* [Task description]:
Your task is to write out the lines from the line containing "q.make_compatible(carried.rotation_quaternion)" through the last line of the material, exactly.

* [Data provided]:

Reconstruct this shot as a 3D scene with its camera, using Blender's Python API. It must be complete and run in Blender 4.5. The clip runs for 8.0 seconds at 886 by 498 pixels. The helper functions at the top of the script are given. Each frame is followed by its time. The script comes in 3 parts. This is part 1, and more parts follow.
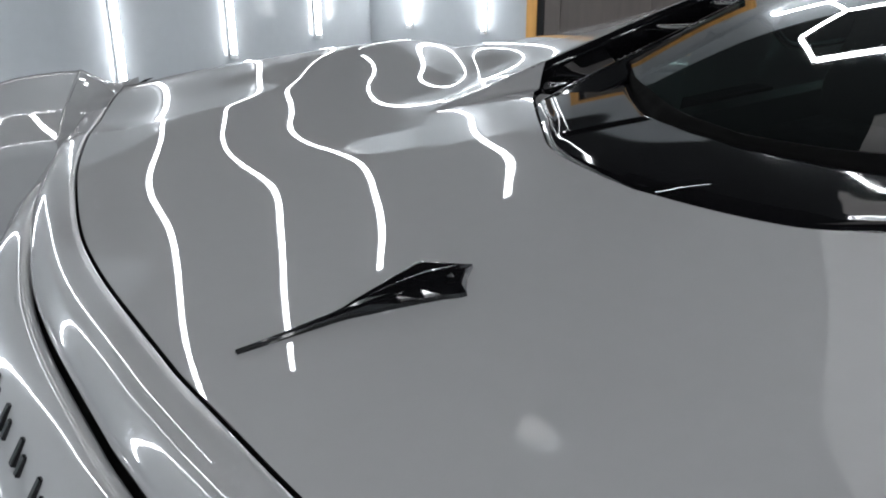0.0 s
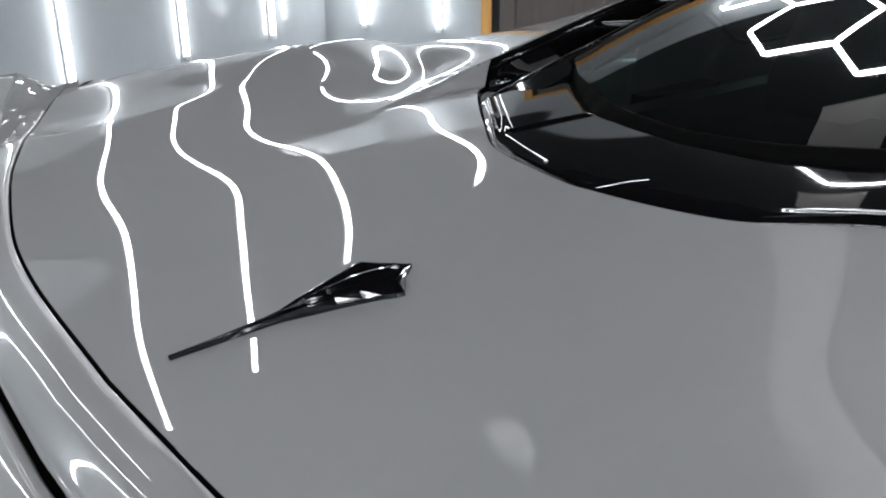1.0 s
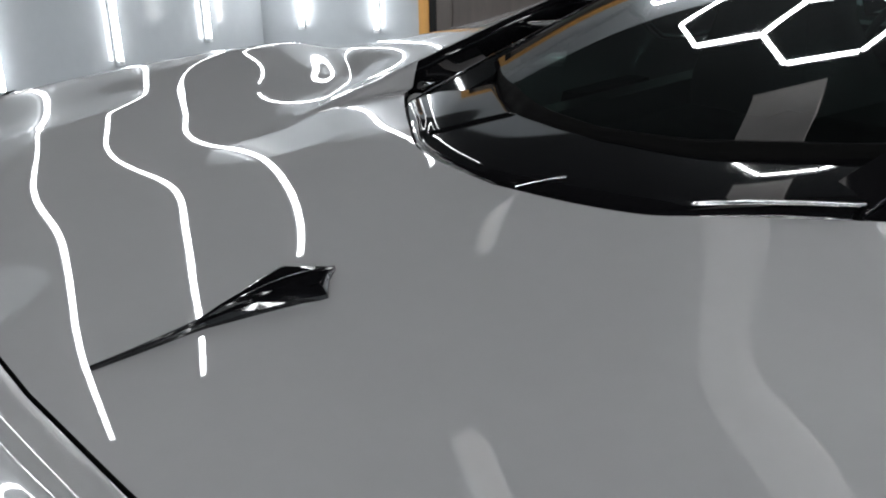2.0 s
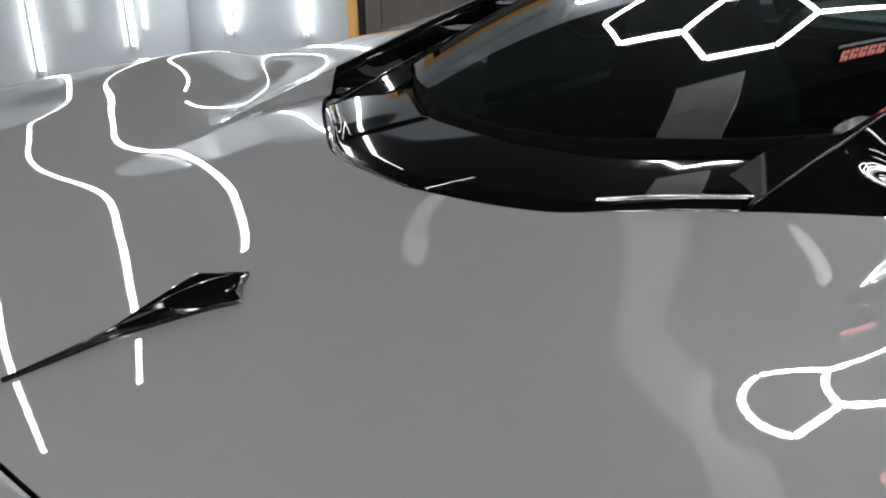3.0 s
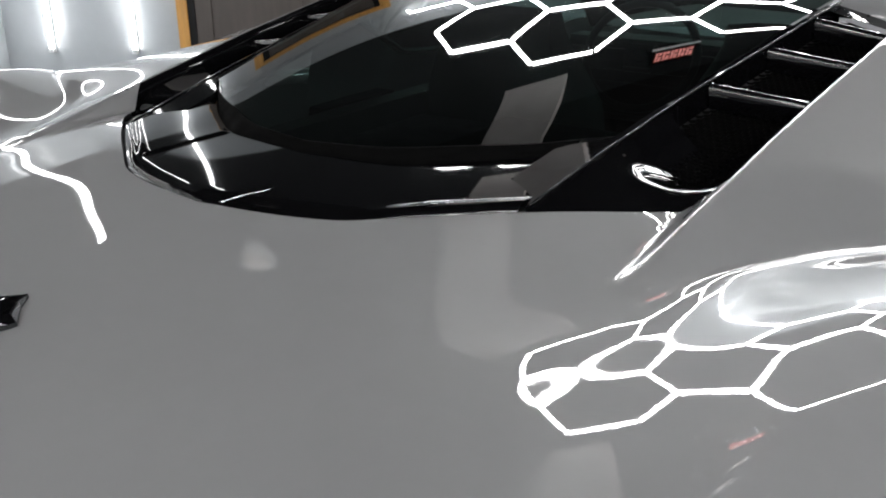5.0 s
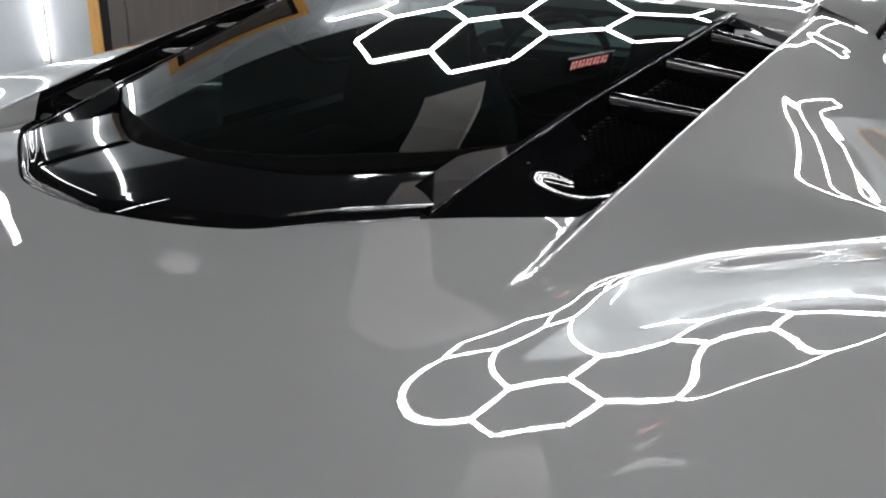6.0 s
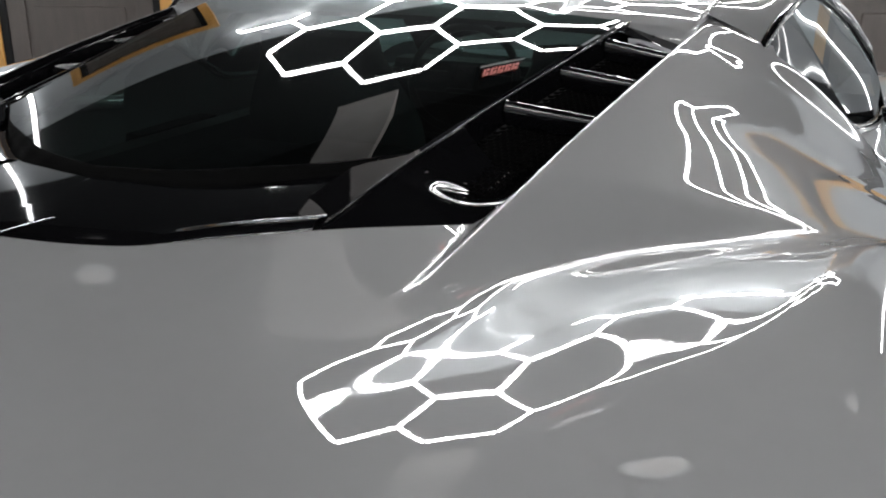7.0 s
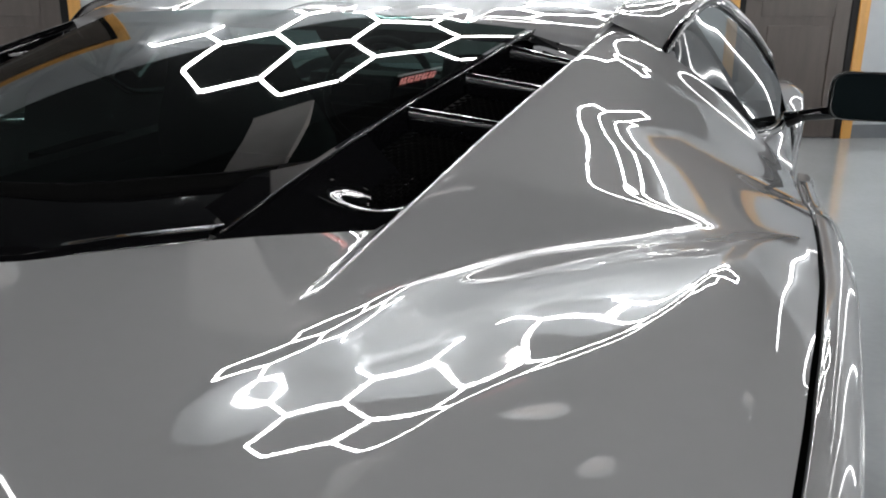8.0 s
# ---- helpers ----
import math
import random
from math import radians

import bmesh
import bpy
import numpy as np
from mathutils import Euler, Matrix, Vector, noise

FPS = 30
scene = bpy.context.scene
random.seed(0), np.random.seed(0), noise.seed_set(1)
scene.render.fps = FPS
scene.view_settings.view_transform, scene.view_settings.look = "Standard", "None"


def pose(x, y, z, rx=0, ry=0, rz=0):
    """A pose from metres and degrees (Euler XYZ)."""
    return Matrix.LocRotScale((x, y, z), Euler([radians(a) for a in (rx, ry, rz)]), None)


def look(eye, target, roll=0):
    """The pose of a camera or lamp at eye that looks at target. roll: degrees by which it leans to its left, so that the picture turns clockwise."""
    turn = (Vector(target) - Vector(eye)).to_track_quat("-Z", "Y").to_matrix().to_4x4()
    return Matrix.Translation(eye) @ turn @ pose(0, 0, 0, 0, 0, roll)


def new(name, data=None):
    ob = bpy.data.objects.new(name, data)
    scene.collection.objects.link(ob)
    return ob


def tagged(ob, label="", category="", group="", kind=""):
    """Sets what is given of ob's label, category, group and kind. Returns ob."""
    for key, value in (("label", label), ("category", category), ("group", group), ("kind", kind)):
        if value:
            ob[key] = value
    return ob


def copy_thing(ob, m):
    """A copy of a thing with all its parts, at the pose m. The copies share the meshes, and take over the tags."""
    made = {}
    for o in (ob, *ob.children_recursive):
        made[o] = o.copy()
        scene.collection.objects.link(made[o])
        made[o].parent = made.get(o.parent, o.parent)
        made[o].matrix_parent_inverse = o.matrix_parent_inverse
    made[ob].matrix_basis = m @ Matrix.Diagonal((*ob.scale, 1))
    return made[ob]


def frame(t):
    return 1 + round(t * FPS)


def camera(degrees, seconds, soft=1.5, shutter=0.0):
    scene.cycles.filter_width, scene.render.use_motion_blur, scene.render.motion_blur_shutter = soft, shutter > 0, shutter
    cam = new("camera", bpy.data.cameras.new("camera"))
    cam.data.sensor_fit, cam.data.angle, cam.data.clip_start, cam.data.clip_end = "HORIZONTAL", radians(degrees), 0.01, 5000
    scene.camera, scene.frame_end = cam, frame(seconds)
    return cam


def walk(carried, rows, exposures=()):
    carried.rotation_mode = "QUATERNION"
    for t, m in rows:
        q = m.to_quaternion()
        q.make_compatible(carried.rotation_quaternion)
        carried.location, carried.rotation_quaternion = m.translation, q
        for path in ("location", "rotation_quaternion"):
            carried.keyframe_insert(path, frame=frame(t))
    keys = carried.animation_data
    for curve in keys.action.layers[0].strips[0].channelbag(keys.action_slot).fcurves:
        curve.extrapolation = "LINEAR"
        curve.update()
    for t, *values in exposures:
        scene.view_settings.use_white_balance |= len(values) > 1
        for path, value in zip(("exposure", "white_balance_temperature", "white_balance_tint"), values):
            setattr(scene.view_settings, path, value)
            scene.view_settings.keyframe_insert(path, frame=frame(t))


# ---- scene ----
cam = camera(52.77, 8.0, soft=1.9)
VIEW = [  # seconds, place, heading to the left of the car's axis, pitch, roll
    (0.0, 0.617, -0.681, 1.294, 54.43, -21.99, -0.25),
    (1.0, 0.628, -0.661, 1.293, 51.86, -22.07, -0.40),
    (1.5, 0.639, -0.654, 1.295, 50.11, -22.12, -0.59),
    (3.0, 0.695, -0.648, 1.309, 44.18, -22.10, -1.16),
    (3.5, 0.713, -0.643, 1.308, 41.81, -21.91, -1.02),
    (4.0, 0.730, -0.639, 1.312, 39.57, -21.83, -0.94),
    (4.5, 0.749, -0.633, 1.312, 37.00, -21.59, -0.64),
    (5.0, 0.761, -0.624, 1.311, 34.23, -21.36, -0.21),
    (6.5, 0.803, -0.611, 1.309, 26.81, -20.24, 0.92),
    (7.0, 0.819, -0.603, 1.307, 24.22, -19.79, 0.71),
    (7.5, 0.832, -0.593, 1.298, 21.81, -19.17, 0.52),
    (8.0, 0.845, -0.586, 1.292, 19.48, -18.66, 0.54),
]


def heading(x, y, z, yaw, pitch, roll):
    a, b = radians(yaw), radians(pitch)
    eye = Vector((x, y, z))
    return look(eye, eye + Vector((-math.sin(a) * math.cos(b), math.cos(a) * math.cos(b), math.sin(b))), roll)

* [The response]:
        q.make_compatible(carried.rotation_quaternion)
        carried.location, carried.rotation_quaternion = m.translation, q
        for path in ("location", "rotation_quaternion"):
            carried.keyframe_insert(path, frame=frame(t))
    keys = carried.animation_data
    for curve in keys.action.layers[0].strips[0].channelbag(keys.action_slot).fcurves:
        curve.extrapolation = "LINEAR"
        curve.update()
    for t, *values in exposures:
        scene.view_settings.use_white_balance |= len(values) > 1
        for path, value in zip(("exposure", "white_balance_temperature", "white_balance_tint"), values):
            setattr(scene.view_settings, path, value)
            scene.view_settings.keyframe_insert(path, frame=frame(t))


# ---- scene ----
cam = camera(52.77, 8.0, soft=1.9)
VIEW = [  # seconds, place, heading to the left of the car's axis, pitch, roll
    (0.0, 0.617, -0.681, 1.294, 54.43, -21.99, -0.25),
    (1.0, 0.628, -0.661, 1.293, 51.86, -22.07, -0.40),
    (1.5, 0.639, -0.654, 1.295, 50.11, -22.12, -0.59),
    (3.0, 0.695, -0.648, 1.309, 44.18, -22.10, -1.16),
    (3.5, 0.713, -0.643, 1.308, 41.81, -21.91, -1.02),
    (4.0, 0.730, -0.639, 1.312, 39.57, -21.83, -0.94),
    (4.5, 0.749, -0.633, 1.312, 37.00, -21.59, -0.64),
    (5.0, 0.761, -0.624, 1.311, 34.23, -21.36, -0.21),
    (6.5, 0.803, -0.611, 1.309, 26.81, -20.24, 0.92),
    (7.0, 0.819, -0.603, 1.307, 24.22, -19.79, 0.71),
    (7.5, 0.832, -0.593, 1.298, 21.81, -19.17, 0.52),
    (8.0, 0.845, -0.586, 1.292, 19.48, -18.66, 0.54),
]


def heading(x, y, z, yaw, pitch, roll):
    a, b = radians(yaw), radians(pitch)
    eye = Vector((x, y, z))
    return look(eye, eye + Vector((-math.sin(a) * math.cos(b), math.cos(a) * math.cos(b), math.sin(b))), roll)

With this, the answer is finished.